At some point near the beginning of grad school I was amassing code, data files, and plots, and was feeling a little uneasy. It was the first research project I had full domain over. Which raw data were contributing to which results? Was I reluctant to make changes to what I had done for fear of introducing inconsistencies? I mentioned to my advisor that I was trying to sort things out and she suggested a tool that handled that very task. Wanting to avoid extra work, I made a “mental note” and never tried it.

Flash forward to my postdoc, years later, when I had gained some intuition for how to organize a data analysis project but still found myself more preoccupied than I should be with managing the processing and analysis work with multiple exploratory branch points. Finally I “rediscovered” Make, organized my project with a Makefile, and have loved it ever since.

Briefly, Make is used to produce one or more files by running code on other files.

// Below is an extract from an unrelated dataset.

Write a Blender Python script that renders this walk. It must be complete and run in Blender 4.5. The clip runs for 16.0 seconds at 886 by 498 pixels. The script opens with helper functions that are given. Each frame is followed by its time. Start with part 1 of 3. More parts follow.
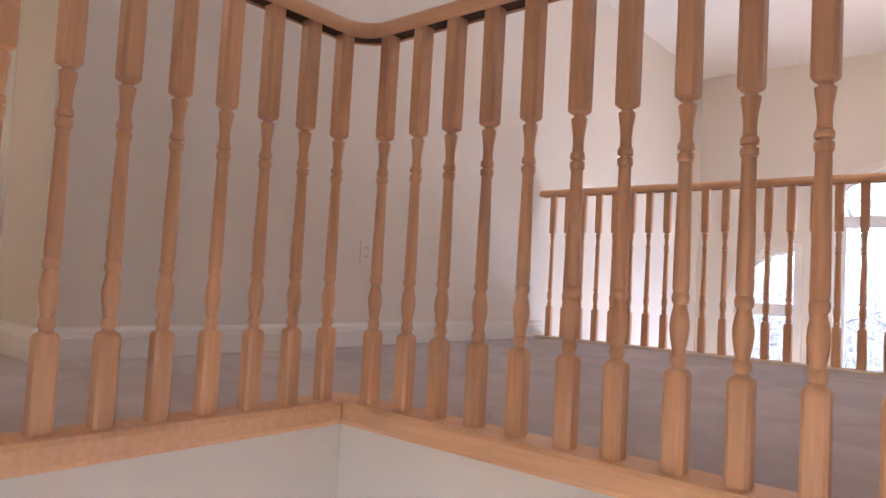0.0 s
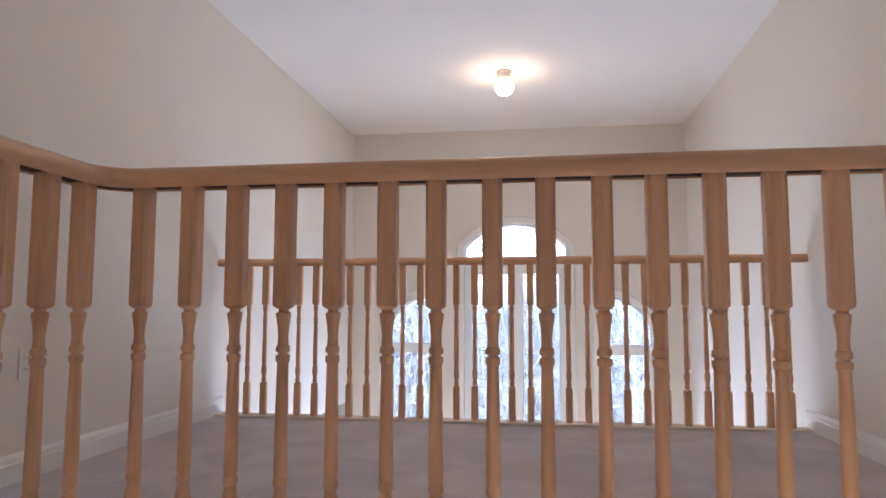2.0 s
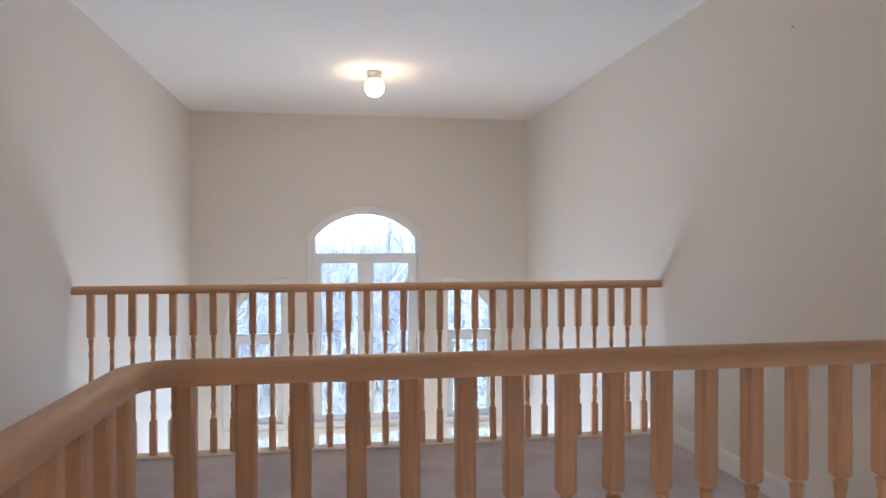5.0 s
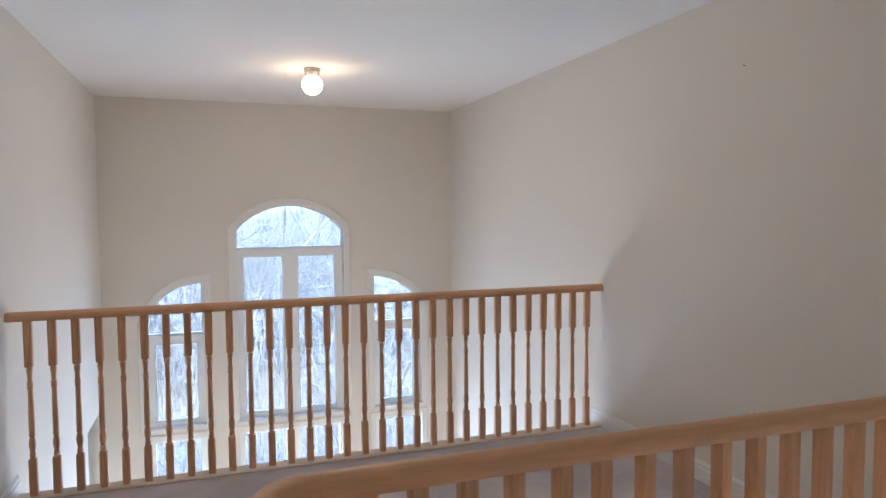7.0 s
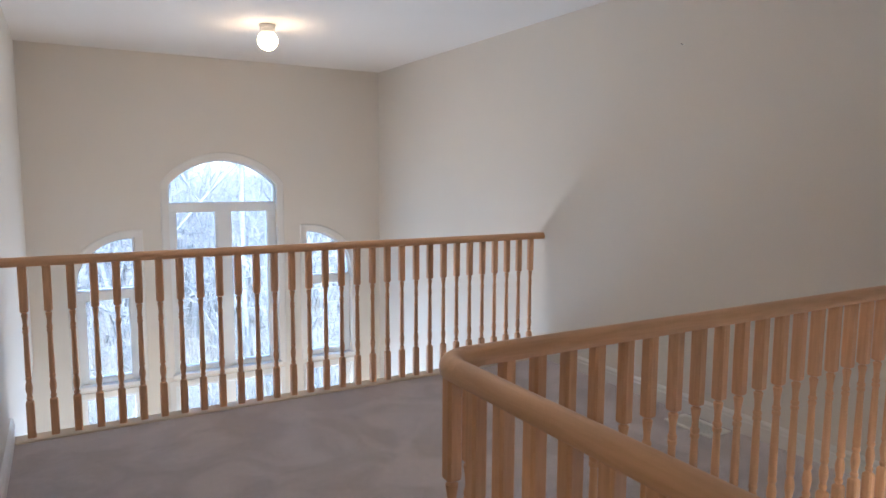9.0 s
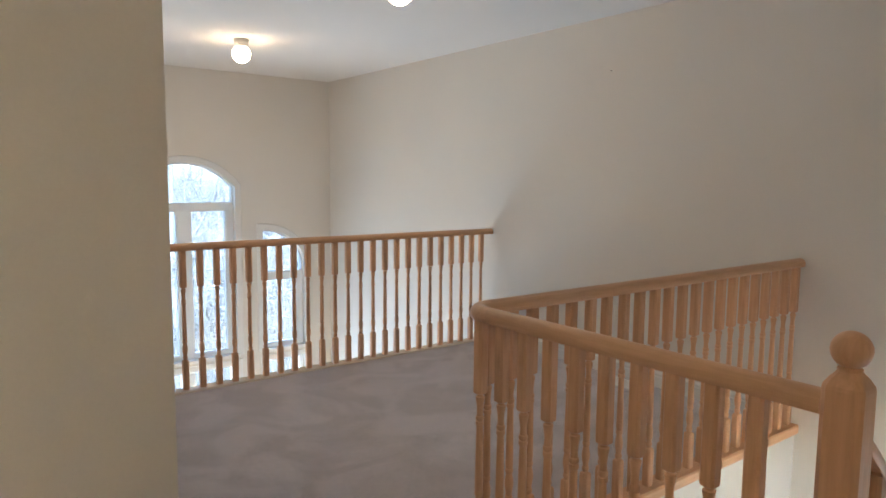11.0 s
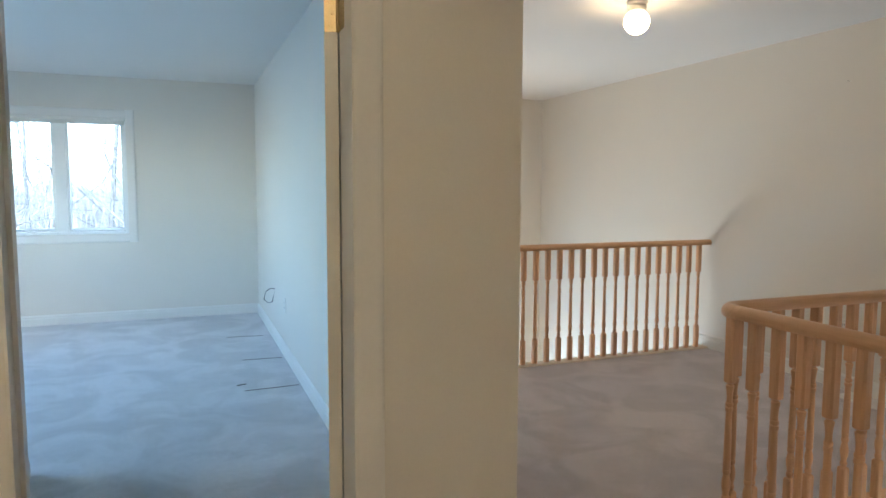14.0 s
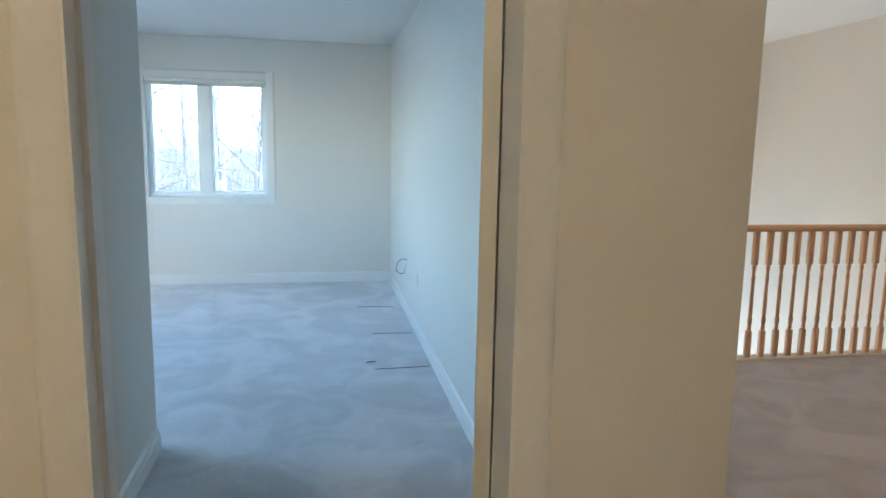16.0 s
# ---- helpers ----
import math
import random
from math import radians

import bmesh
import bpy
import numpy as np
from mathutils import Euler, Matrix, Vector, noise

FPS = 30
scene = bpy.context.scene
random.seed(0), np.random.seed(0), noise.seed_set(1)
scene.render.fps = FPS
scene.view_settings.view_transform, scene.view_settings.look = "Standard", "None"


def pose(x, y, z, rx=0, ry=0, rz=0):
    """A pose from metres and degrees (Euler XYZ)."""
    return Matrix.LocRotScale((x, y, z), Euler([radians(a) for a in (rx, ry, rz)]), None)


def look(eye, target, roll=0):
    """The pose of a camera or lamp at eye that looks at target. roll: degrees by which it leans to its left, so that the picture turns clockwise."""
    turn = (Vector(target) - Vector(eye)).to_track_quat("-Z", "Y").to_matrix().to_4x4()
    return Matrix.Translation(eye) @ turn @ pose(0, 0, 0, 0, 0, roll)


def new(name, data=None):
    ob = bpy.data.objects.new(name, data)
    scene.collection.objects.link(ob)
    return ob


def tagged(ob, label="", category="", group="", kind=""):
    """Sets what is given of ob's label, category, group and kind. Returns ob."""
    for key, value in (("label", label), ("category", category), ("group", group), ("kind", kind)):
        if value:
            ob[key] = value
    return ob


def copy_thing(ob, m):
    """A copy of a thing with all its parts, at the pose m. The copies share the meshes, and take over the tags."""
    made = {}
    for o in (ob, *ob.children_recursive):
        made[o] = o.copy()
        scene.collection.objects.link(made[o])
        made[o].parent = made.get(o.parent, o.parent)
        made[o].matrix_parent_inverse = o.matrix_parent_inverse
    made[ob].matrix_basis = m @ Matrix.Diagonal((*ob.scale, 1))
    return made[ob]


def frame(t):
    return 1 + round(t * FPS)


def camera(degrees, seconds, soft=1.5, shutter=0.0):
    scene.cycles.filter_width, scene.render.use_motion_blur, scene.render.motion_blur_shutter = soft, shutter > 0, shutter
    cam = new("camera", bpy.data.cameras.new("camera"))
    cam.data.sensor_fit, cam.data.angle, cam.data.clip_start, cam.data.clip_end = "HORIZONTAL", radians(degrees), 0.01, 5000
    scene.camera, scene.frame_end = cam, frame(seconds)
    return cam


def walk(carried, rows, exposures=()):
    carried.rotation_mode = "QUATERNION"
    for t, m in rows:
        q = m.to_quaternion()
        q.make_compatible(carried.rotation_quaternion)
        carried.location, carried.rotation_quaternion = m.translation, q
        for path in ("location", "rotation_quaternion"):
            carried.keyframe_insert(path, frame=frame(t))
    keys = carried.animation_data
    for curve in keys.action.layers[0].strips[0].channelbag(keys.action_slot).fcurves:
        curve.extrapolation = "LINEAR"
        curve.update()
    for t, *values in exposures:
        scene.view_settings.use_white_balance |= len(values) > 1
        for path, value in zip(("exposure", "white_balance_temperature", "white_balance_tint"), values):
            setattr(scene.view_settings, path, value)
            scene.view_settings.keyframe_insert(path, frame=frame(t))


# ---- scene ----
cam = camera(67.4, 16.0)
PATH = [
    (0, (1.145, -1.111, 0.311), (-0.14, 0.418, 0.411), 3.2),
    (0.3, (1.099, -1.155, 0.381), (-0.051, 0.477, 0.497), 2.9),
    (0.5, (1.052, -1.203, 0.424), (0.025, 0.509, 0.55), 2.5),
    (0.7, (1.025, -1.213, 0.445), (0.107, 0.559, 0.587), 2.3),
    (1, (0.971, -1.22, 0.465), (0.215, 0.625, 0.621), 2.0),
    (1.5, (0.912, -1.249, 0.563), (0.429, 0.684, 0.733), 1.0),
    (2, (0.828, -1.268, 0.647), (0.536, 0.703, 0.82), 0.1),
    (2.2, (0.775, -1.281, 0.686), (0.57, 0.7, 0.861), -0.1),
    (2.5, (0.721, -1.305, 0.744), (0.608, 0.685, 0.907), -0.5),
    (3, (0.649, -1.286, 0.782), (0.664, 0.708, 0.931), -0.6),
    (3.5, (0.566, -1.245, 0.883), (0.687, 0.749, 1.0), -0.5),
    (3.7, (0.55, -1.245, 0.92), (0.691, 0.748, 1.017), -0.5),
    (4, (0.505, -1.247, 0.96), (0.682, 0.744, 1.033), -0.5),
    (4.5, (0.385, -1.264, 1.032), (0.618, 0.722, 1.073), -0.5),
    (4.7, (0.346, -1.275, 1.077), (0.61, 0.707, 1.097), -0.3),
    (5.75, (0.13, -1.272, 1.27), (0.566, 0.68, 1.214), -0.4),
    (6.8, (-0.087, -1.197, 1.407), (0.525, 0.704, 1.301), -0.5),
    (7, (-0.143, -1.199, 1.412), (0.51, 0.688, 1.297), -0.4),
    (7.5, (-0.271, -1.232, 1.389), (0.467, 0.622, 1.248), -0.4),
    (8, (-0.431, -1.277, 1.389), (0.384, 0.54, 1.208), -0.4),
    (8.5, (-0.653, -1.28, 1.377), (0.247, 0.493, 1.165), -0.1),
    (8.6, (-0.692, -1.294, 1.374), (0.227, 0.469, 1.158), -0.1),
    (9, (-0.836, -1.329, 1.345), (0.158, 0.393, 1.124), 0.3),
    (9.2, (-0.909, -1.363, 1.333), (0.126, 0.334, 1.114), 0.6),
    (11.3, (-1.523, -1.703, 1.342), (-0.318, -0.12, 1.133), 0.5),
    (11.5, (-1.567, -1.721, 1.35), (-0.384, -0.121, 1.146), 0.1),
    (12, (-1.699, -1.745, 1.344), (-0.578, -0.099, 1.16), 0.2),
    (12.5, (-1.788, -1.783, 1.337), (-0.756, -0.078, 1.171), 0.5),
    (13, (-1.844, -1.821, 1.333), (-0.905, -0.062, 1.174), 0.6),
    (13.5, (-1.883, -1.887, 1.337), (-1.058, -0.072, 1.171), 0.4),
    (14, (-1.94, -1.911, 1.352), (-1.215, -0.056, 1.172), 0.2),
    (14.5, (-2.0, -1.841, 1.38), (-1.368, 0.045, 1.169), 0.0),
    (15, (-2.04, -1.743, 1.388), (-1.491, 0.166, 1.153), 0.2),
    (15.5, (-1.966, -1.62, 1.394), (-1.508, 0.308, 1.128), 0.5),
    (16, (-1.899, -1.474, 1.388), (-1.546, 0.473, 1.095), 1.0),
]
EXPOSURES = [(0, 4.27, 5800, 22), (0.5, 4.18, 5600, 20), (1, 4.05, 5350, 18), (1.5, 3.98, 5300, 16), (4, 3.90, 5250, 9), (7, 3.77, 5240, 7), (9.2, 3.81, 5220, 7), (11.5, 3.88, 5480, 1), (13, 3.93, 5560, -1), (16, 3.95, 5500, -1)]
SKY, BED_FILL, LOW_FILL, STAIR, LAMP, HALL = 0.12, 1.8, 10.6, 0.05, 4.2, 13.5
walk(cam, [(t, look(eye, target, roll)) for t, eye, target, roll in PATH], EXPOSURES)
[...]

It treats the information flow as a directed acyclic graph (DAG), and therefore as a network of dependencies. While this is commonly used to build software from source files, it also works great for data processing and analysis, in which the tables, figures, and other insights are a culmination of steps in which information is extracted from raw data and manipulated. With Make you can change any data or code, and then tell it to update anything from one result file to the entire project. It will figure out what needs to be updated after the change and only run the necessary code.

Make as a directed acyclic
graph.

For a good introduction and basic demo, I recommend Mike Bostock’s post. It’s referenced by another good page that describes a sensible default structure for a data science project that works well with Make.

Using Make has incentivized me to organize in a way that enhances clarity. I’ve broken long R scripts into more modular parts that write and read intermediate data files. Instead of assembling data, manipulating it in many ways, and saving plots all in an interactive R session, now my scripts are focused on more specific tasks. This would have been a pain if I had to rerun them all manually when something upstream changed, but with Make, making or trying out a change doesn’t require additional work beyond making the change itself.

As with KonMari, the steps to tidying your project with Make are probably easier if done in one go. When I had a bunch of in-memory data objects that referred to each other, packed into one long script for “convenience”, I needed to sort out the information flow and split it into steps. Some of the scripts weren’t even designed to run start to finish without intervention, so those needed fixing before they could be referenced in the Makefile.

Tangled arrows converted to organized network of
nodes.

This organization reduces the stress caused by the increasing complexity of an expanding project. As a psychological bonus, I’ve always had an especially strong drive to build things. Explicitly connecting all the data and code in a scientific study helps me feel that I am indeed creating something. Now I’m interested to see what other applications Make would be useful for. Give it a try!